大分を率いてのリーグ戦は今日で終わったのだが、このあとは天皇杯がある。大分の監督としてのリーグ最終節がこの日立台。柏さんでは僕も現役時代に長いことプレーさせていただいて、日立台のスタジアムはすごく好きだし、最後にこのスタジアムで、柏さんには申し訳ないが勝つことが出来たことも、すごく印象に残るゲームになった。本当にこの前半後半は、これまで大分でやってきた6年間の宿題を与えられるかなと思うようなゲームだったが、なんとか勝って払拭して、天皇杯の準決勝につながるのではないかと期待している。

——今季は選手が入れ替わり、得点機への伏線となるようなボールの動かしが出来ていなかったが、今日はそれが出来ていた。エンリケ選手を3バックの中央に配置するようになった時点で今季はそれを諦めたのかと思った時期もあったのだが、あるいはエンリケ選手を使わずにビルドアップする動かし方を、新たに編み出したのか。

うーん、そうですね。どちらかというとエンリケはあまりボールの動かしが得意なほうではないのだが、ではそうなったときに周りの選手がどういうふうに助けようかと。エンリケのよさは守備のところでの対人や跳ね返しで、そういったところですごく貢献してくれていて、一方ではボールを持つときに少し遅かったり、もう少し状況を見られればというところがあった。

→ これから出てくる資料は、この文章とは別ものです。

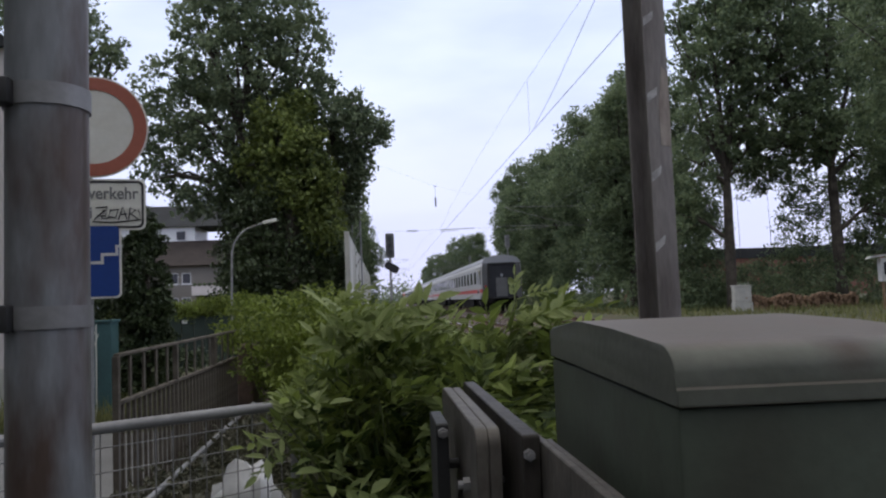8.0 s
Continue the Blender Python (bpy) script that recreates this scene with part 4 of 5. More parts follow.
for z in (1.72, 2.06, 2.45, 2.83):
    bm = bmesh.new()
    prism(bm, [(-0.072, z - 0.045), (-0.01, z + 0.0), (-0.005, z + 0.04), (-0.072, z + 0.0)], -d - 0.003, -d - 0.0008)
    part("tape_scrap", bm, M_TAPE, beam, "faded scrap of white tape", smooth=False)

bm = bmesh.new()
prism(bm, [(0.004, 2.2), (0.06, 2.2), (0.072, 2.26), (0.072, 2.56), (0.03, 2.6), (0.012, 2.45), (0.0, 2.4)], -d - 0.0022, -d - 0.0008)
part("bleached_patch", bm, M_BLEACHED, beam, "pale bare patch where paint has peeled", smooth=False)

# ---- barrier drive cabinet ----
CAB = pose(0.221, 0.662, 0, 0, 0, -2.2)
CW_, CD_ = 0.287, 0.6
cab = thing("barrier_drive_box", CAB, "grey-green metal barrier drive box with a rounded lid", "metal box")
bm = bmesh.new()
box(bm, 0.0, CW_, 0.0, CD_, 0.0, 1.39, 0.006, 2)
part("housing", bm, M_BOX, cab)
bm = bmesh.new()
prof = [(-0.0015, 1.3918), (-0.0065, 1.3925), (-0.0065, 1.4065), (-0.001, 1.4085)]
for k in range(7):
    a = radians(180 - 15 * k - 8)
    prof.append((0.038 + 0.04 * math.cos(a), 1.418 + 0.028 * math.sin(a)))
prof += [(0.2, 1.453), (0.36, 1.4565), (0.4, 1.456), (CD_ - 0.02, 1.441), (CD_ + 0.002, 1.434), (CD_ + 0.004, 1.392)]
prism(bm, prof, -0.002, CW_ + 0.002, axis="x")
bmesh.ops.bevel(bm, geom=[e for e in bm.edges if abs(e.verts[0].co.x - e.verts[1].co.x) < 1e-5], offset=0.0022, segments=2, affect="EDGES", profile=0.5)
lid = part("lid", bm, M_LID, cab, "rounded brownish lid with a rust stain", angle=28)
bm = bmesh.new()
box(bm, 0.001, CW_ - 0.001, -0.0006, 0.0, 1.3903, 1.3915)
part("lid_seam", bm, M_PLATE, lid, smooth=False)
bm = bmesh.new()
rod(bm, (0.25, 0.002, 0.95), (0.25, -0.01, 0.95), 0.014, 12)
part("lock", bm, M_GALV, cab)

# ---- barrier arm with its counterweight plates ----
arm = thing("level_crossing_barrier", pose(0.13, 1.15, 0, 0, 0, 0.5), "steel barrier arm with bolted counterweight plates", "crossing barrier")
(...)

そういう中でペレイラが、もともとはボランチの選手なのだが中断期間にCBとしてトライしたときにいいプレーをしていた。その動かしも、ボランチとの関係やシャドーとの関係、全体のバランスとしてもすごくよかったので、ここ何試合かはペレイラを真ん中でやっていた。

いまペレイラの状態が少しよくなかったので、今節はエンリケを配置したのだが、エンリケが入ったときに、彼は左利きなので、やはり北斗が下りるよりは右のほうに小林裕紀が下りたほうがいい。それは決して決まりではないのだが、ボランチとエンリケの3人でバランスを取るように話をしてあった。北斗と裕紀が上手くそういうところをカバーしてくれたり、立ち位置を取ってくれたりした。それがスムーズに行っていた部分になるのではないか。あとはシャドーが、ボランチが下りたときやボランチがボールを持っているときの立ち位置が3枚になっていても4枚になっていても、ちゃんといいポジションを取ってくれたこと。全体のバランスがよかったのではないかと思う。